Joel: I'm sorry to use you as an example. Bad form on my part. But I don't want to back off from my general point: that we should be open to evidence, and not fall into the trap that McWilliams seems to have fallen.
I view McWilliams much as I do some of those that most vehemently disagree with him: as idealogues. They've staked out their positions and cherry-pick evidence to support those positions. We should discount their opinions accordingly, or at the very least view them with a healthy dose of skepticism. My main concern is that the most public supporters and dectractors of the local/organic/natural/etc. food movement too often seem to not want to look coldly at the evidence. See Prof. Nestle's original post on this topic, which questioned not just McWilliams but the science seemingly because she didn't like the result or the financiers of that science.
My reading of the original journal article is this: the alternative production systems are potentially more susceptible to some animal diseases than are conventional production systems, perhaps because they choose not to use profylactic doses of antibiotics. The work is preliminary, as the authors note, and raises some additional questions that could be the subject of further study.

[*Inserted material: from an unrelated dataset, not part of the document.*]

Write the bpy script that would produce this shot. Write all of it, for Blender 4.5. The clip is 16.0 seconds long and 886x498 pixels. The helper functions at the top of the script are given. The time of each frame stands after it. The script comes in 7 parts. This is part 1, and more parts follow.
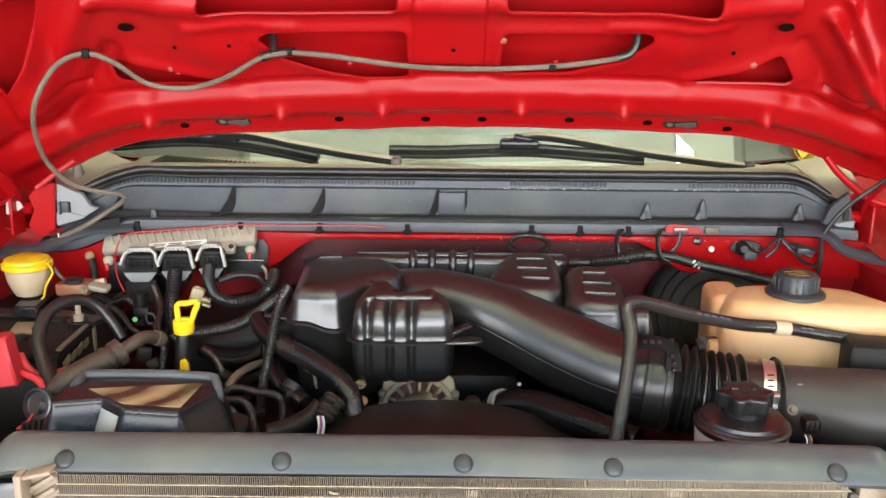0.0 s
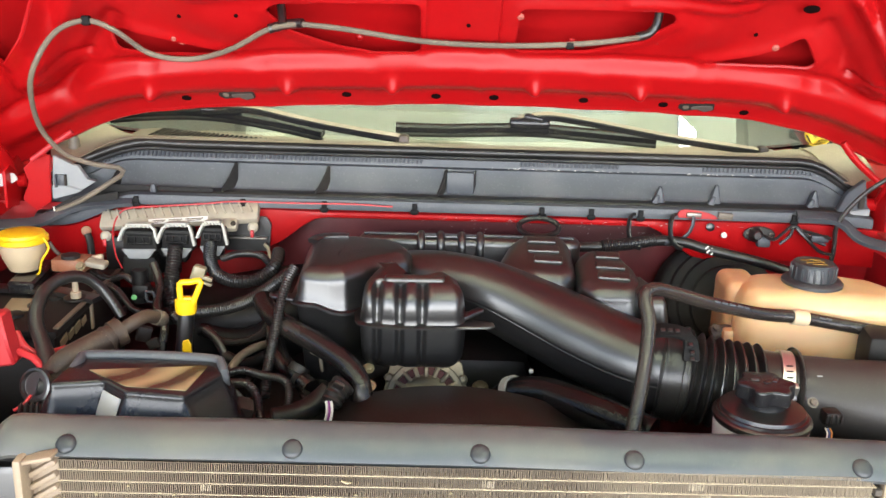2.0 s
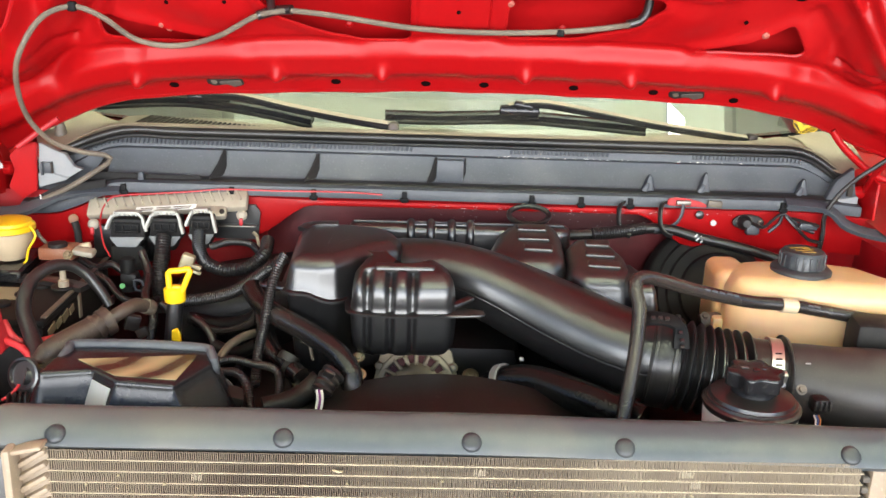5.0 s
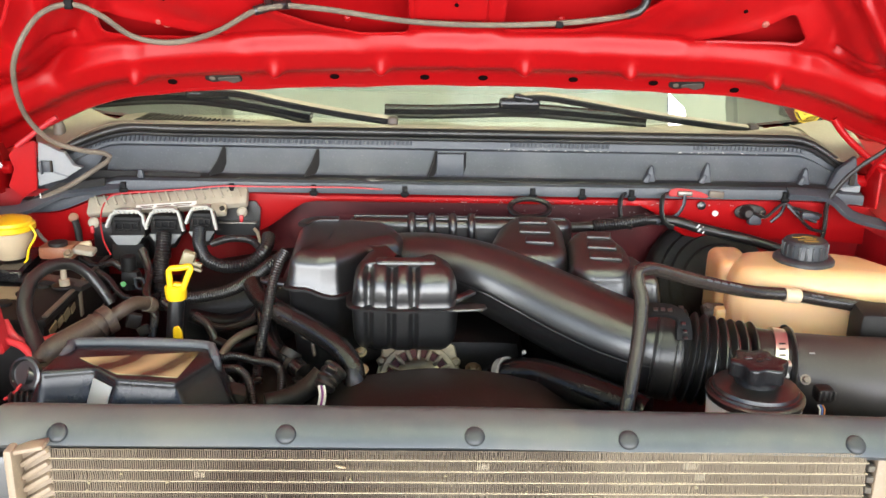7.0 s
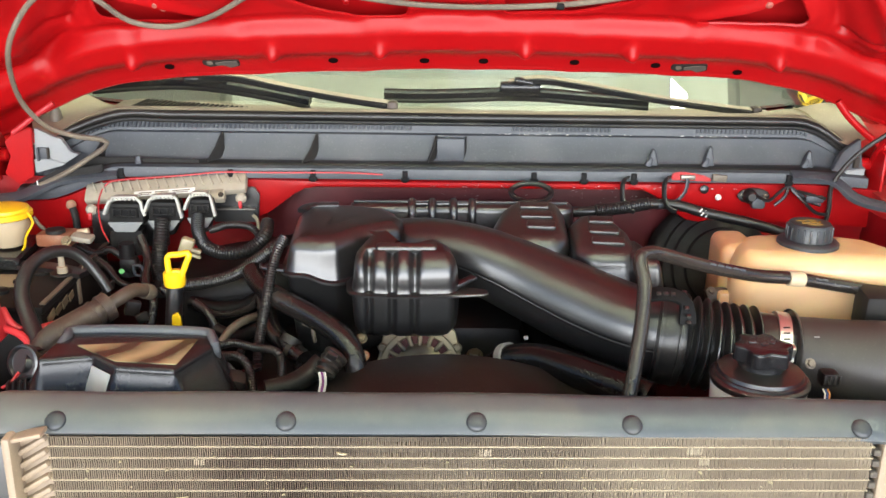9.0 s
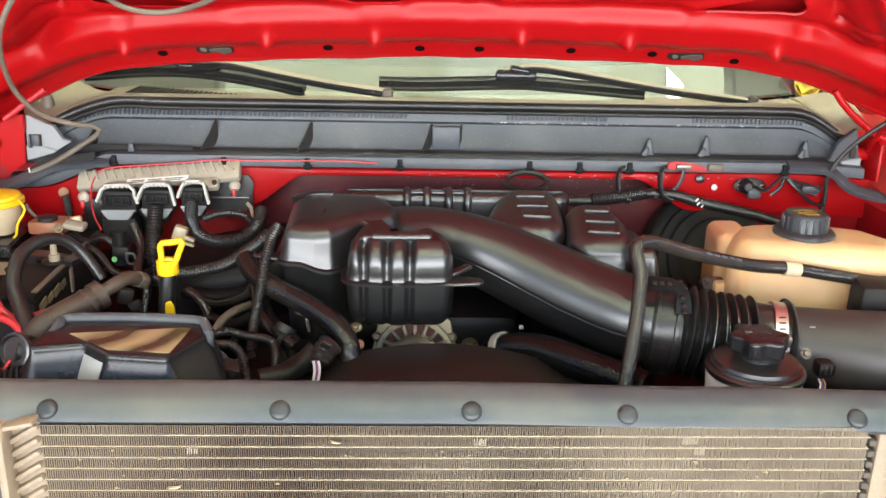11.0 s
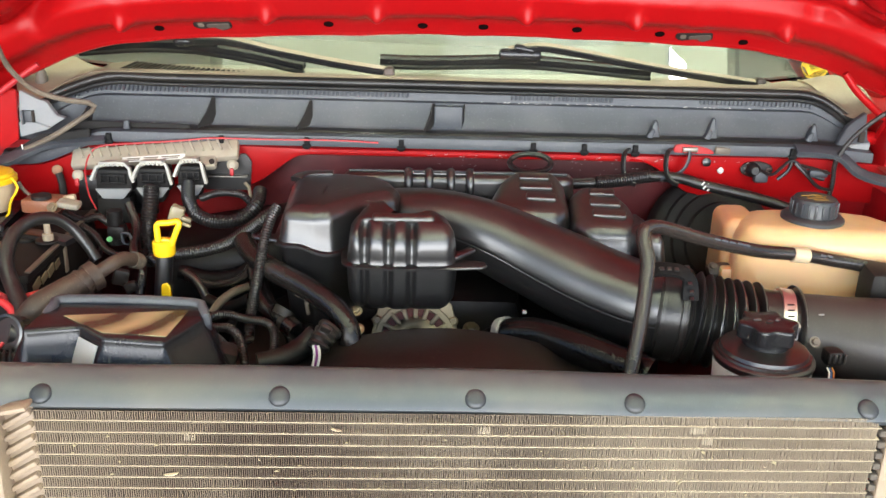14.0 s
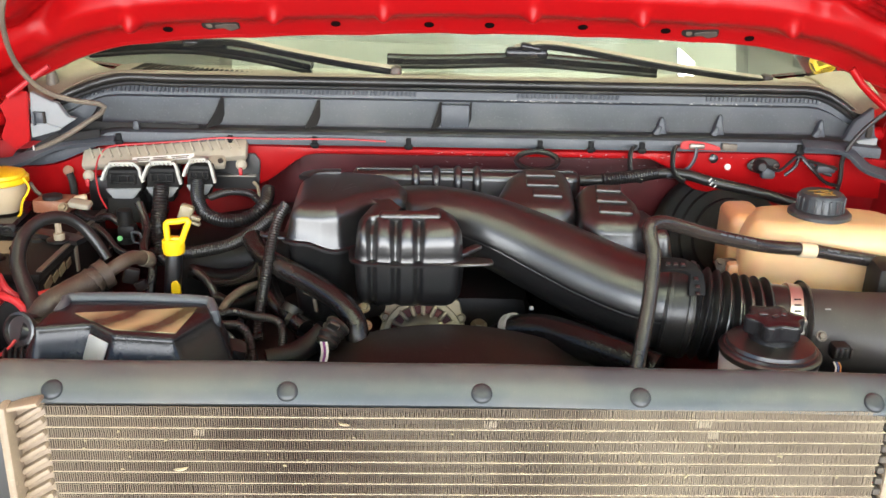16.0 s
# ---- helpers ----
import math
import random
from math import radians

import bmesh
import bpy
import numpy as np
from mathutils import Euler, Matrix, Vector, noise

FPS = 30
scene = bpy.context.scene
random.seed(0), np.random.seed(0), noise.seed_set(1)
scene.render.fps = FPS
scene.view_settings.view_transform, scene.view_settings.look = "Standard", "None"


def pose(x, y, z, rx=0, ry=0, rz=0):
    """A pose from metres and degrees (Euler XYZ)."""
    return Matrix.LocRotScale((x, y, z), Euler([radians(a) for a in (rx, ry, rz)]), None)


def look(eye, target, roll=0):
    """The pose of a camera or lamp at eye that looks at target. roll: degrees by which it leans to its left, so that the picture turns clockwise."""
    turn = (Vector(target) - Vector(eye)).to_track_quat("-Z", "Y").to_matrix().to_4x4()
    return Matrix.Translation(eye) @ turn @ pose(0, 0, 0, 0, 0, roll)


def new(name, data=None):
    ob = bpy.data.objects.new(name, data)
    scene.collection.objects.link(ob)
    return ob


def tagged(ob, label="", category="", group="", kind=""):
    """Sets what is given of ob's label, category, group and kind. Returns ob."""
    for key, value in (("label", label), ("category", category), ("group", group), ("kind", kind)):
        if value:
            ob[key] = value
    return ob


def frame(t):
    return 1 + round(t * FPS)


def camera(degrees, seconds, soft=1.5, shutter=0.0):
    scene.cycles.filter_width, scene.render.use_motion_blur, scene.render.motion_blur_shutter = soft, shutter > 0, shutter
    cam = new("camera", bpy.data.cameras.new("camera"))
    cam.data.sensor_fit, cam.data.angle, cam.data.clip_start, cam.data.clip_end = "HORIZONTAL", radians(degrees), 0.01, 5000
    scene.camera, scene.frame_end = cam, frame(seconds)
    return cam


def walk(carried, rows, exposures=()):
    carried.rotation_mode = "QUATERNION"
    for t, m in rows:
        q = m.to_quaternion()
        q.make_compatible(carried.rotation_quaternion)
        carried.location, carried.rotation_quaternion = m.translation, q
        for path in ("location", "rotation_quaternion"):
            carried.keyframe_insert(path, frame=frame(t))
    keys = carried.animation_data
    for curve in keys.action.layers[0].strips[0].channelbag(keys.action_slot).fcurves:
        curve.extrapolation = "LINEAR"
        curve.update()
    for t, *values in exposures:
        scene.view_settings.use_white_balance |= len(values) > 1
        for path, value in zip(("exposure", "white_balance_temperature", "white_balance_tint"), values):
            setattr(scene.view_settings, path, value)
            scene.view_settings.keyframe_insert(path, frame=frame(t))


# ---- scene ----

It does not in any way address a host of also relevant questions: among others, the causes of apparently different rates of serpositivity; the magnitude of the problem; the costs (and benefits) associated with profylactic use of antibiotics in conventional agriculture; and so on. But it is appropriate that this work be part of the public debate.
Professor McWilliams seems to appreciate the value of strawmen since he used them in his original article, and he used one to catch this blatant “red herring” in the choppy sea of responding words. If one questions the motivation behind a research study, one does not necessarily question the integrity of the study or the veracity of the results. While much academic research is sponsored by commercial entities - both directly and through veiled intermediaries such as “industry boards” - with the intent of confirming a specific position, one can only wonder what the affect of “unofficial” reporting of negative results to a sponsor has on the completion of a preliminary study and on further studies in that area. I am not sure that by raising a question about a study’s funding, one is suggesting a “grand conspiracy,” or a conspiracy at all, after all, we are not talking about “credentialed scientists” under the direct control of a company, and we are certainly not talking about the suppression of scientific results, as in the case say...of asbestos producers or big tobacco. No, this study was conducted in the light of day, and the results were reported in a peer-reviewed journal. One would have only hoped that the last sentence of the report’s abstract:
“This warrants a robust epidemiologic study to determine the role of various risk factors in the two production systems that may lead to persistence of bacterial (Salmonella) pathogens and reemergence of parasites (such as Trichinella) of historical significance.”
would be an indication to its readers of what can and cannot be drawn from it.